TASK INSTRUCTIONS: Transcribe the material exactly. Images do not belong in the copy.

RAW DATA:
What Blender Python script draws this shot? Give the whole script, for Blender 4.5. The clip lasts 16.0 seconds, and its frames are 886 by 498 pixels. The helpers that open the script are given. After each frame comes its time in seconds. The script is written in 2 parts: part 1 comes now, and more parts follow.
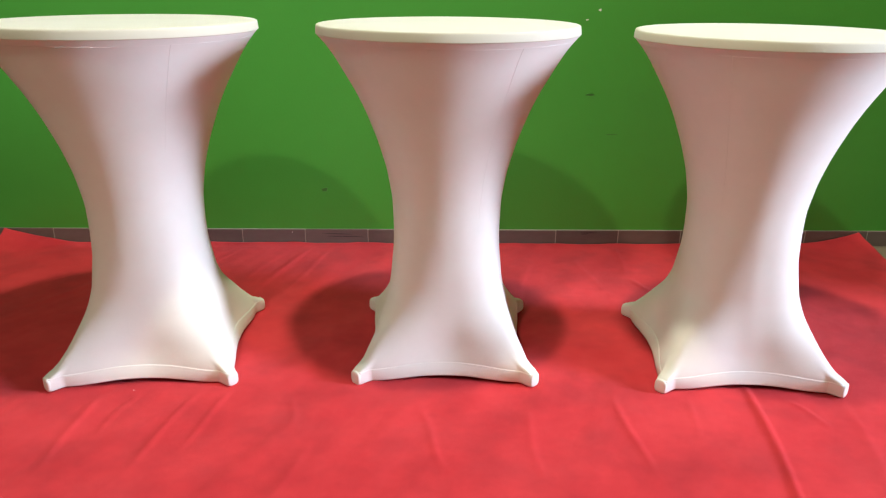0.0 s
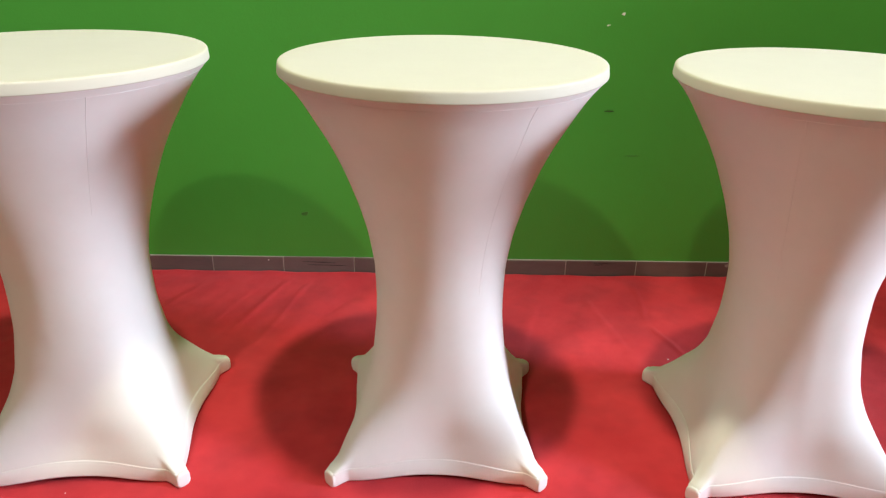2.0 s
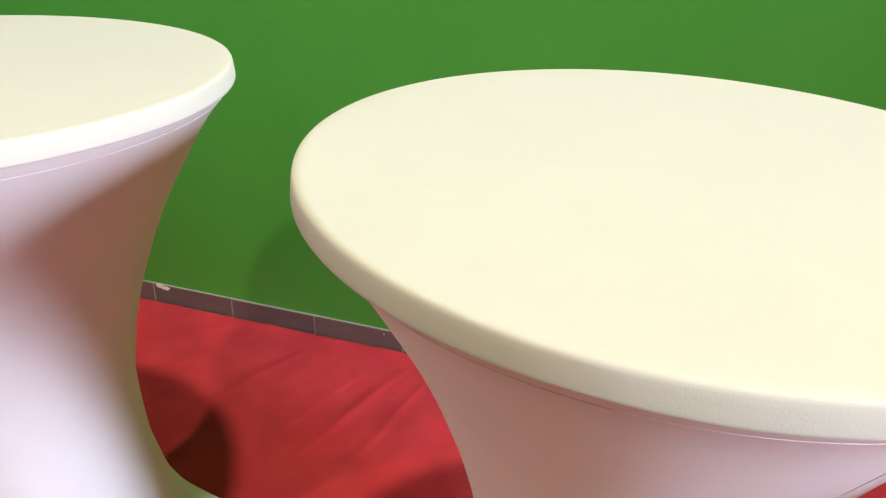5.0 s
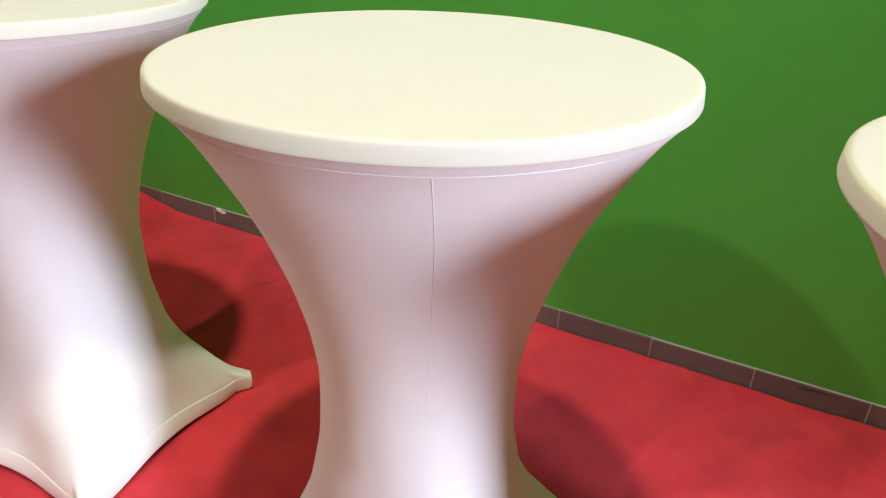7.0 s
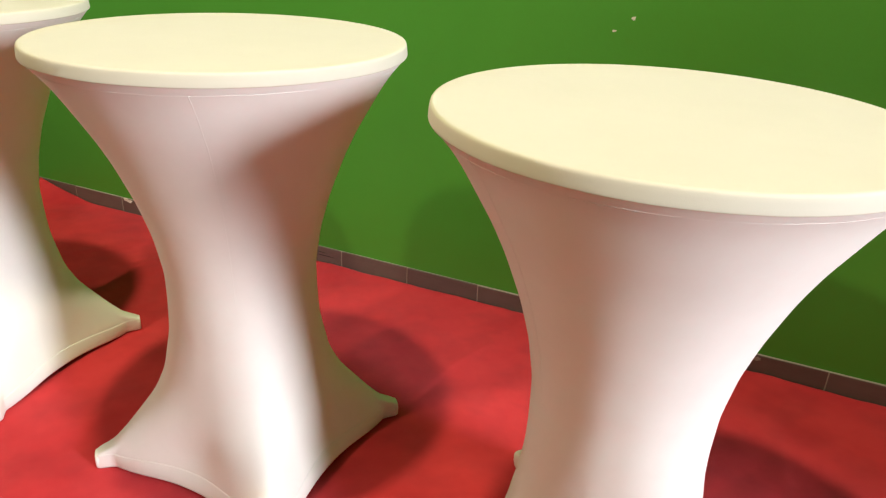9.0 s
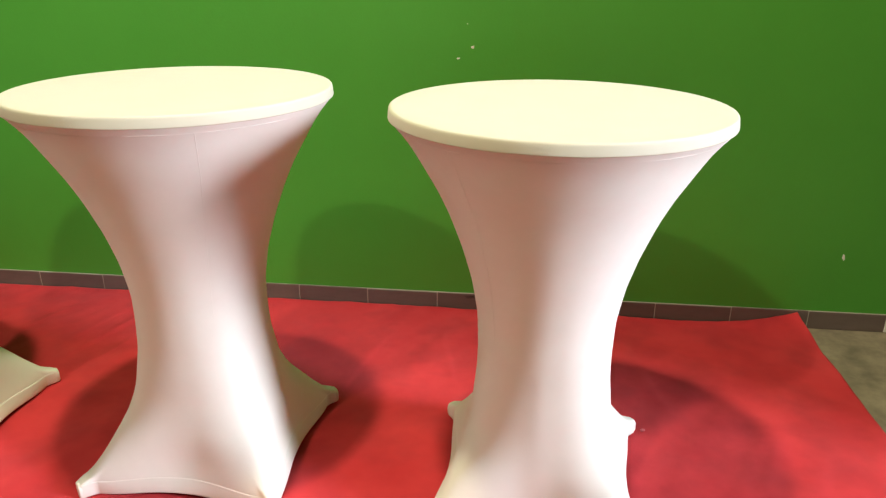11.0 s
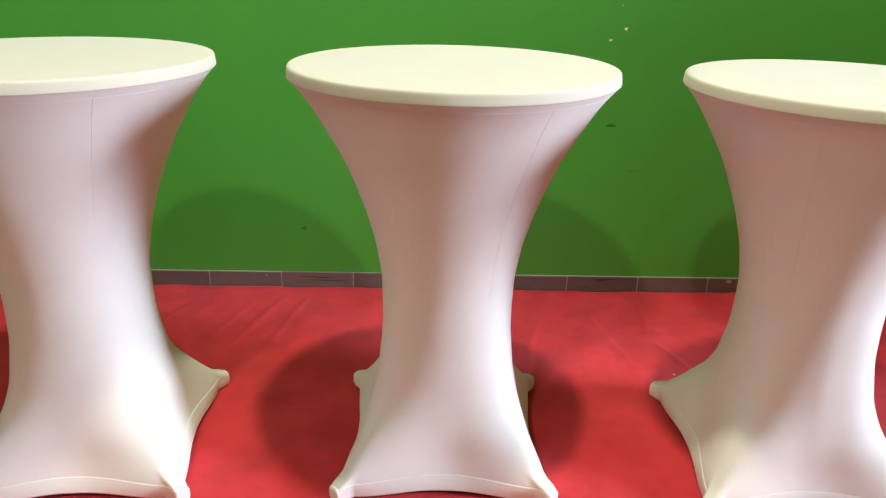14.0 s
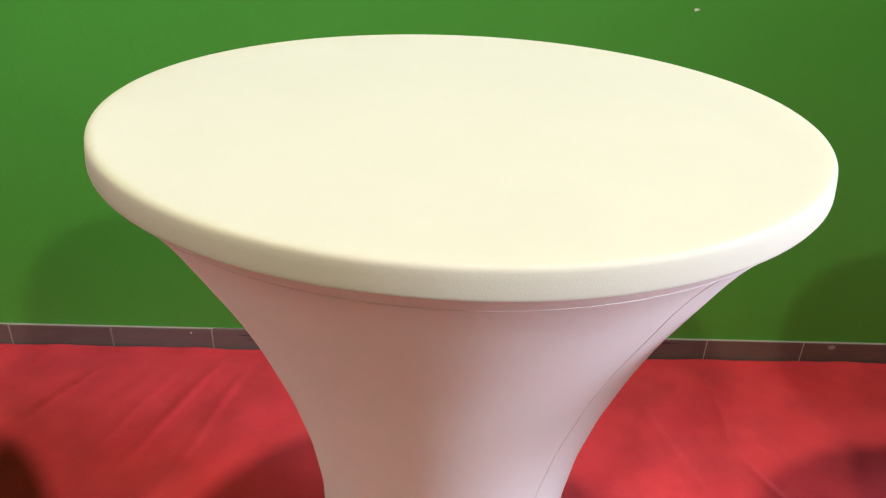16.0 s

OUTPUT OF THE EXERCISE:
What Blender Python script draws this shot? Give the whole script, for Blender 4.5. The clip lasts 16.0 seconds, and its frames are 886 by 498 pixels. The helpers that open the script are given. After each frame comes its time in seconds. The script is written in 2 parts: part 1 comes now, and more parts follow.
0.0 s
2.0 s
5.0 s
7.0 s
9.0 s
11.0 s
14.0 s
16.0 s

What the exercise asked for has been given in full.